▶ [WHAT YOU SHOULD DO]:
Write out exactly the lines from the line with "scene.collection.objects.link(made[o])" through the line with "for path in", including both, and nothing more.

______________________________

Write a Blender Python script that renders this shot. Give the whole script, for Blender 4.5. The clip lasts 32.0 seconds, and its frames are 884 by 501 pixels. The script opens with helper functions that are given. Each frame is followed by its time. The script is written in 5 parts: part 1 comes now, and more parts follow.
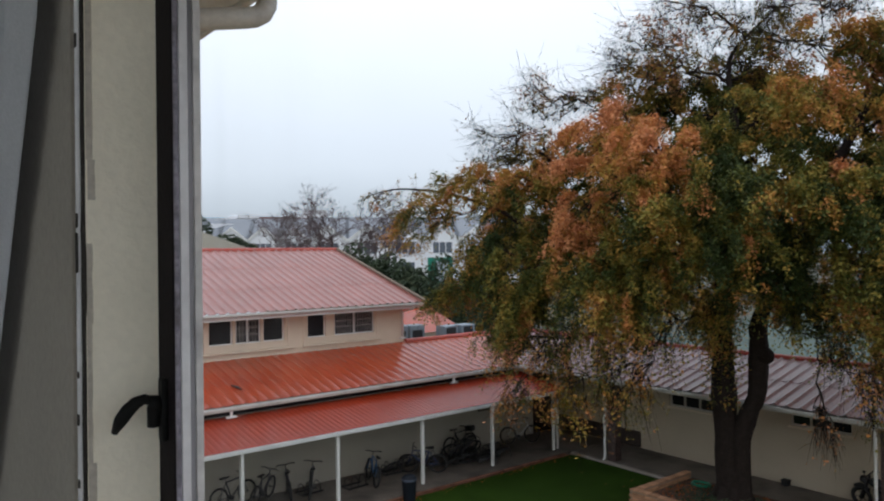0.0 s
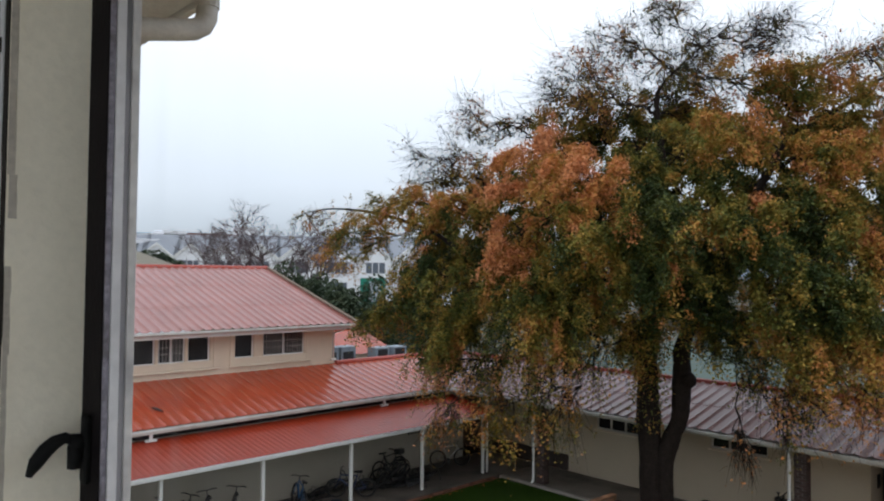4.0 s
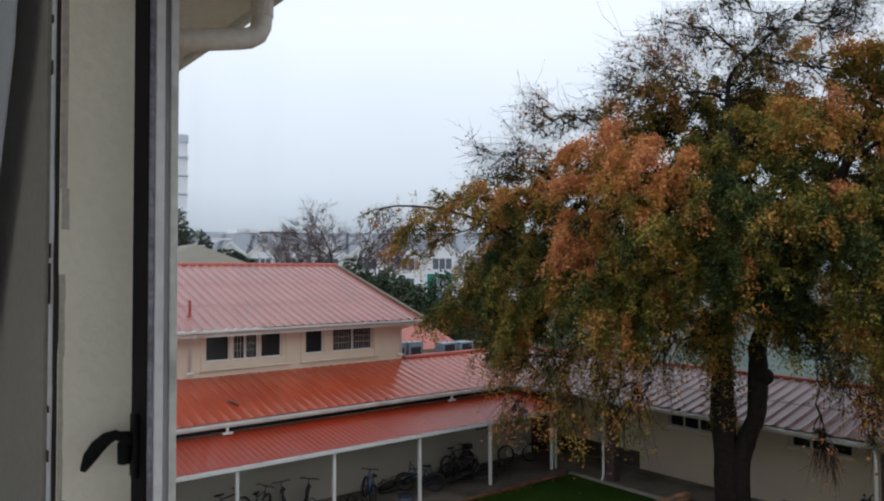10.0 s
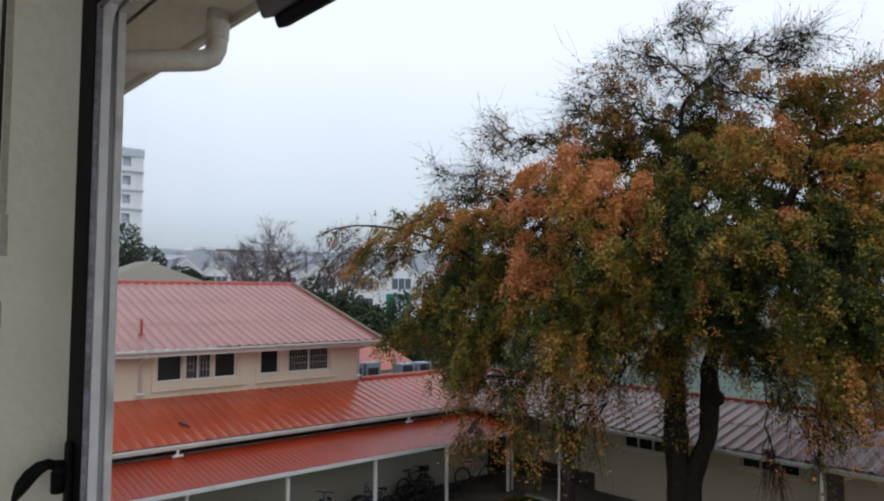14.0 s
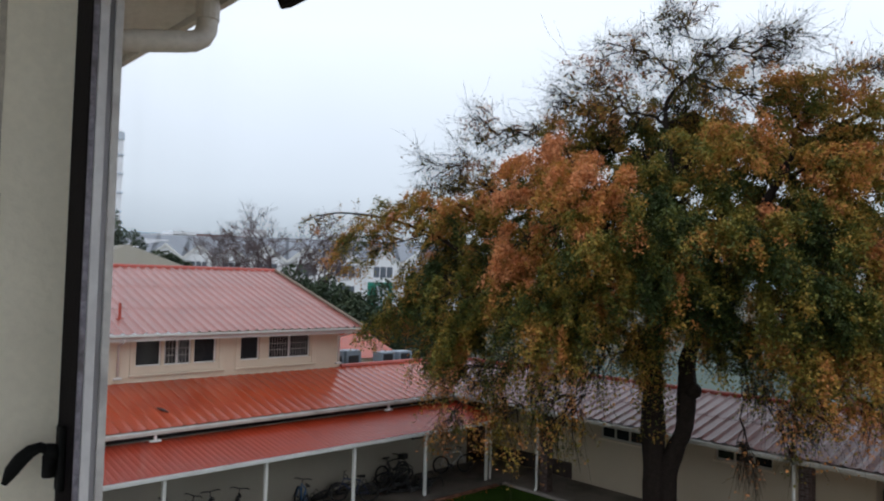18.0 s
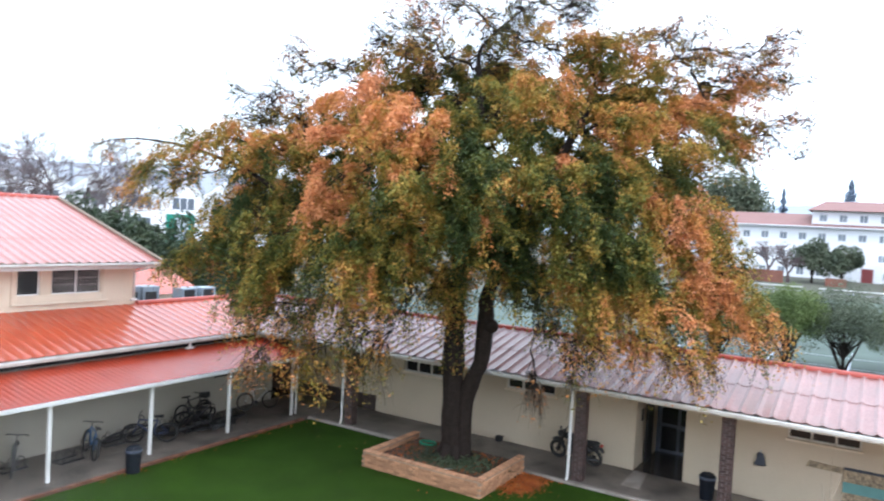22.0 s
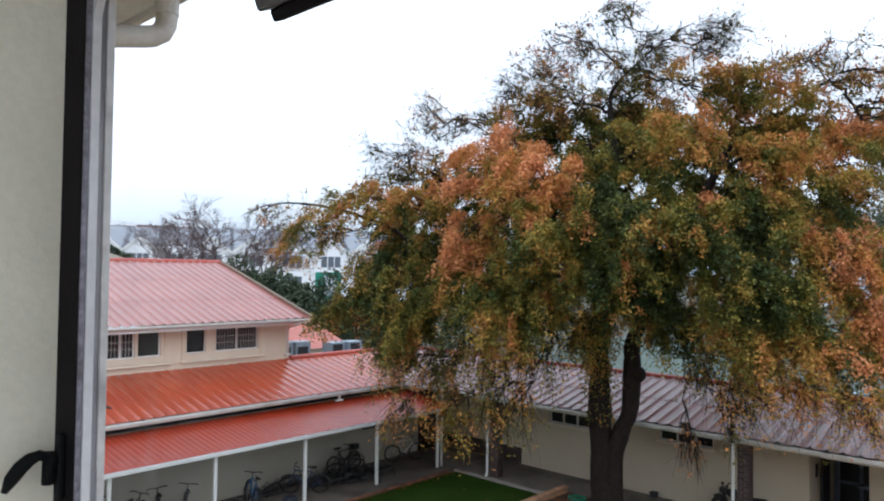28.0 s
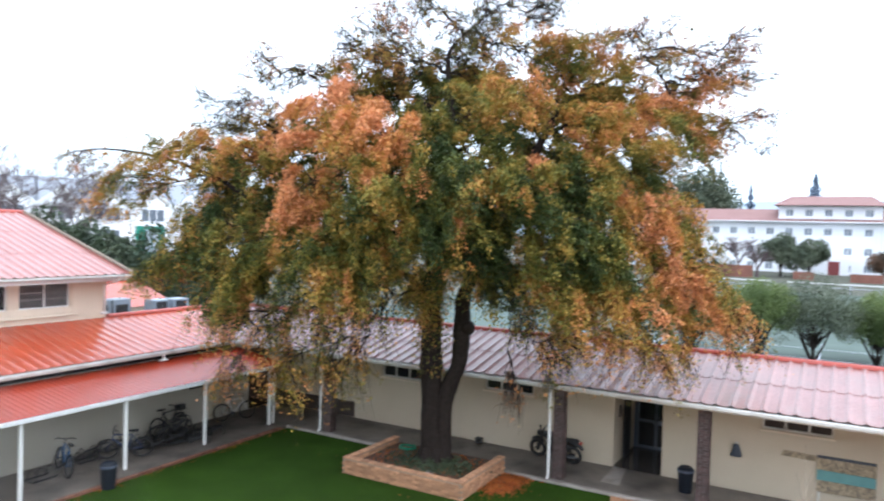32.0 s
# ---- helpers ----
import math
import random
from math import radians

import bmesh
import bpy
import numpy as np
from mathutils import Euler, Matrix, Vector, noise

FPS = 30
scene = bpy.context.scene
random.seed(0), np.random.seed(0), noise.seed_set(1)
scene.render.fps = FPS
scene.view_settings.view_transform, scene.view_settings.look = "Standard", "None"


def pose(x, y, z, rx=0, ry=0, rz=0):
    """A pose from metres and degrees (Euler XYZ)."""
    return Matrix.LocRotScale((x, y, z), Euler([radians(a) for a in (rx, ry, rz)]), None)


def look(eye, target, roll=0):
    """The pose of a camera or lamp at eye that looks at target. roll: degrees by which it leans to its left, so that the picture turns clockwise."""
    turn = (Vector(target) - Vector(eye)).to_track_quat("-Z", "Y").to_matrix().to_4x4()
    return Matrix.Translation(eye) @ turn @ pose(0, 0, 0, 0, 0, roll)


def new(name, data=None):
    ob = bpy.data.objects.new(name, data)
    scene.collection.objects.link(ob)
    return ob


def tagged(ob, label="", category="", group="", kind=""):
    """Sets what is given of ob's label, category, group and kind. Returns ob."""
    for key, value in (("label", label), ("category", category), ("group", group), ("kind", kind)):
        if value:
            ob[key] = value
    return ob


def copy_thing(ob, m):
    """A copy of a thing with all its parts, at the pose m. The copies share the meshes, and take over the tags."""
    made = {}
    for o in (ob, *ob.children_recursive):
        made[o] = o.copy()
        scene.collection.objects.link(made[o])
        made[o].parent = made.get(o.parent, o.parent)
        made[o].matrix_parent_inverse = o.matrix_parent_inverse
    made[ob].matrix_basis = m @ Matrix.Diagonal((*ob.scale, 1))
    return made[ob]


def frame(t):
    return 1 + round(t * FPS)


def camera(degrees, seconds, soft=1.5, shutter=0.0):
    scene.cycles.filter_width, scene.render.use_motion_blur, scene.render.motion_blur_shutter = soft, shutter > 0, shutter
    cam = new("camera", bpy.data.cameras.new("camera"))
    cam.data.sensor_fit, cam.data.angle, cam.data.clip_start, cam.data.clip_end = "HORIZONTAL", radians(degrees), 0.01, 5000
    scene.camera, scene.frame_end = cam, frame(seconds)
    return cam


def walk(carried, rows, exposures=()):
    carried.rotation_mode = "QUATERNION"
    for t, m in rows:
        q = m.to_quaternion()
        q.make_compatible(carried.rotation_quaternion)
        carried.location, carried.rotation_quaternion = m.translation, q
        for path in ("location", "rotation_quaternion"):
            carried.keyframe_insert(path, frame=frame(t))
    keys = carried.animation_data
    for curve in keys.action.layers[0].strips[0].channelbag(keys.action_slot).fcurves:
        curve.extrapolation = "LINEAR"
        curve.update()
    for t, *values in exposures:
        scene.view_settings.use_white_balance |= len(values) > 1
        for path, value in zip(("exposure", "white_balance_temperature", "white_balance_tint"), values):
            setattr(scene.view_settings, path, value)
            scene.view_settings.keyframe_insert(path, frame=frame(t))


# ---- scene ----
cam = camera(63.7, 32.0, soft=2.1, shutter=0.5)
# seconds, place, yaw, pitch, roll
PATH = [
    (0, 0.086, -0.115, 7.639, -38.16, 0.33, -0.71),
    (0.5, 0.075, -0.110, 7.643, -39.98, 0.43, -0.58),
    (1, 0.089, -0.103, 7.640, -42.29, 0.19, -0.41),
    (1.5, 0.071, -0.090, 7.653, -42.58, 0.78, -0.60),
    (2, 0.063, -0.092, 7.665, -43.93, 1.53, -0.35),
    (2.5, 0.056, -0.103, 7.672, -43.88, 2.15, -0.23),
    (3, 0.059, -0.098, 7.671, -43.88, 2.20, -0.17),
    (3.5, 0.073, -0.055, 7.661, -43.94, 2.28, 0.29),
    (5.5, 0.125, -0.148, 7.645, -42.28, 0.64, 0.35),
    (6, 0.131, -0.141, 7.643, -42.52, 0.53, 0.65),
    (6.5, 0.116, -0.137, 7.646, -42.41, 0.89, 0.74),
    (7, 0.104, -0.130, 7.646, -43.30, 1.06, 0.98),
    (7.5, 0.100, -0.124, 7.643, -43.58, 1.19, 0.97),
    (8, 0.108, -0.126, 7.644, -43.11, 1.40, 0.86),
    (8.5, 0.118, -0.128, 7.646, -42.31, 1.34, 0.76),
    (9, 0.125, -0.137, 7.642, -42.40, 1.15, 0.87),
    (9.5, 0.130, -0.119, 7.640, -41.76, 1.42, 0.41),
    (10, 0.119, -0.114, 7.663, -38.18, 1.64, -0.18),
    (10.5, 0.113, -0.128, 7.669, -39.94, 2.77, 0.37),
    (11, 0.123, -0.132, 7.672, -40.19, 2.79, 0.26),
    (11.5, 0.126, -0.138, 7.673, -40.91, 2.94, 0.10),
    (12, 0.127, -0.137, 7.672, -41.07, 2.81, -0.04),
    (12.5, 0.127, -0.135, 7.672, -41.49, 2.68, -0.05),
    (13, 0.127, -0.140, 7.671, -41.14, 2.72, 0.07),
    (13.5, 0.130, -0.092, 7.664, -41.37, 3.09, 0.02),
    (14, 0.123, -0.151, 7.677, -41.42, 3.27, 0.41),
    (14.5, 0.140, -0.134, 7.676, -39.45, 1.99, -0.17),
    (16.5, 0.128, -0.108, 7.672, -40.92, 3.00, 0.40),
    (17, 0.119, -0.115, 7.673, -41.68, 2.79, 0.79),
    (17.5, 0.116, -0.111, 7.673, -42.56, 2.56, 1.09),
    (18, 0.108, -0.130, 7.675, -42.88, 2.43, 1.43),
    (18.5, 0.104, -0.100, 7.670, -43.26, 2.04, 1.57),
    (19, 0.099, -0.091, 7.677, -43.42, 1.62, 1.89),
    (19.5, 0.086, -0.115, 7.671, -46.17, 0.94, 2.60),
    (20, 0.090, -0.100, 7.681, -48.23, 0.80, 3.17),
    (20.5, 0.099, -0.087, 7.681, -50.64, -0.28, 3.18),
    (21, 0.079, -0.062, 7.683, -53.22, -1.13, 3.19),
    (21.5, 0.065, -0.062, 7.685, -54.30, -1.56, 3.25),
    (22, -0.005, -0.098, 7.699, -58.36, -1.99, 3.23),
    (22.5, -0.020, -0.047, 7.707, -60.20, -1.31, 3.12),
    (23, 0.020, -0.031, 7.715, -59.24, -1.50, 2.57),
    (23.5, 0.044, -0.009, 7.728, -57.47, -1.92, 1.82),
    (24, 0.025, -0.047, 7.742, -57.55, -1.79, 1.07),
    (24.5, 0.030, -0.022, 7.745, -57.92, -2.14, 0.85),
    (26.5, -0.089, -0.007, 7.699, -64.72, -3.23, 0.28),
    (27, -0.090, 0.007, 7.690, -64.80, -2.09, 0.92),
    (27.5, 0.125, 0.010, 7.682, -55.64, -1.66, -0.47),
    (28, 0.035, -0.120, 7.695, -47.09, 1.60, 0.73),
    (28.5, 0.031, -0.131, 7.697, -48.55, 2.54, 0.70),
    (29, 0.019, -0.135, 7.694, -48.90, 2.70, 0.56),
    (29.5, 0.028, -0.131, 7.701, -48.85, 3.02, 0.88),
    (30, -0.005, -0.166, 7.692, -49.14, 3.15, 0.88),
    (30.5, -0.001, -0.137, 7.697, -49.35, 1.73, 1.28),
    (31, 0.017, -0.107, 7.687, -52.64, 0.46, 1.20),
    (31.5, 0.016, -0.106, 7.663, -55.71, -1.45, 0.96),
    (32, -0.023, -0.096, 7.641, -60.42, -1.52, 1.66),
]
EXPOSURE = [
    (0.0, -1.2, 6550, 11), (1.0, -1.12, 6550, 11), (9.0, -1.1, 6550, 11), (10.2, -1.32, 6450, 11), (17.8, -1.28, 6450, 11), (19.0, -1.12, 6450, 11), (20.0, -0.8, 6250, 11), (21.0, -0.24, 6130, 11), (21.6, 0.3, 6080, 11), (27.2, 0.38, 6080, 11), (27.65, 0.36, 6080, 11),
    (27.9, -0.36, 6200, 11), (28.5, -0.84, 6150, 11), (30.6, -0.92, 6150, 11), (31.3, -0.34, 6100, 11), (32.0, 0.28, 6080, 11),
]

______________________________

▶ [ANSWER TO THE TASK]:
        scene.collection.objects.link(made[o])
        made[o].parent = made.get(o.parent, o.parent)
        made[o].matrix_parent_inverse = o.matrix_parent_inverse
    made[ob].matrix_basis = m @ Matrix.Diagonal((*ob.scale, 1))
    return made[ob]


def frame(t):
    return 1 + round(t * FPS)


def camera(degrees, seconds, soft=1.5, shutter=0.0):
    scene.cycles.filter_width, scene.render.use_motion_blur, scene.render.motion_blur_shutter = soft, shutter > 0, shutter
    cam = new("camera", bpy.data.cameras.new("camera"))
    cam.data.sensor_fit, cam.data.angle, cam.data.clip_start, cam.data.clip_end = "HORIZONTAL", radians(degrees), 0.01, 5000
    scene.camera, scene.frame_end = cam, frame(seconds)
    return cam


def walk(carried, rows, exposures=()):
    carried.rotation_mode = "QUATERNION"
    for t, m in rows:
        q = m.to_quaternion()
        q.make_compatible(carried.rotation_quaternion)
        carried.location, carried.rotation_quaternion = m.translation, q
        for path in ("location", "rotation_quaternion"):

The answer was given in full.